Here is a simple action checklist you can use in real time:
If the shipment is still at label creation: confirm whether the sender has actually handed it off.
If the shipment is in transit with no scans: compare the last physical event, not just the estimated date.
If the shipment reached the local area: watch for destination facility and out-for-delivery progression.
If a delivery attempt appears: identify the likely access or signature issue before contacting support.
If an exception appears: decide whether it is informational or whether the message requires recipient action.
If the package is marked delivered: check the delivery note and nearby drop locations before escalating.

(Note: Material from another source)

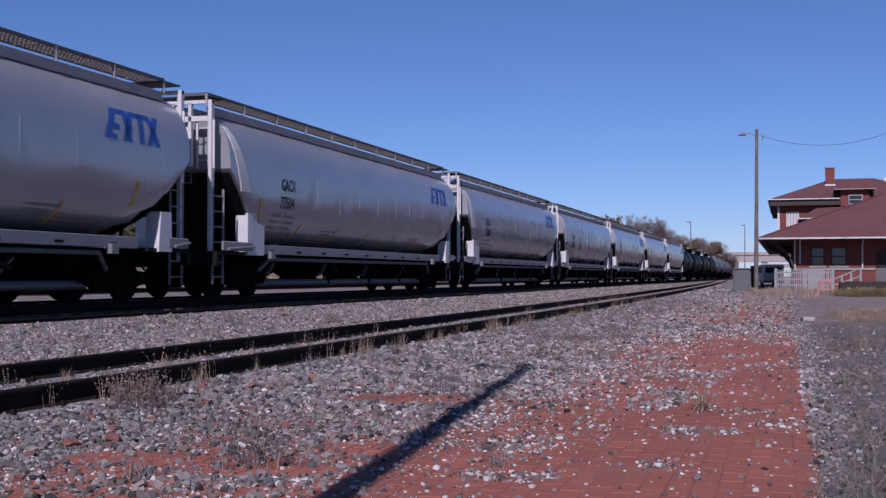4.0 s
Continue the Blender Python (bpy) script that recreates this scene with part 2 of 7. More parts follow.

For site owners and editors, this is also the section to revisit on a schedule. Refresh the article when reader questions cluster around a new phrase, when carrier wording on tracking pages changes enough to create confusion, or when search behavior shifts from “what does this mean” to “what should I do now.” That maintenance mindset keeps the article useful over time.
The strongest parcel tracking guides are not the ones with the longest glossaries. They are the ones that help readers decide whether to wait, verify, or act. If you keep that principle in mind, UPS tracking status meanings become much easier to read—and much easier to explain to customers, audiences, or your own team.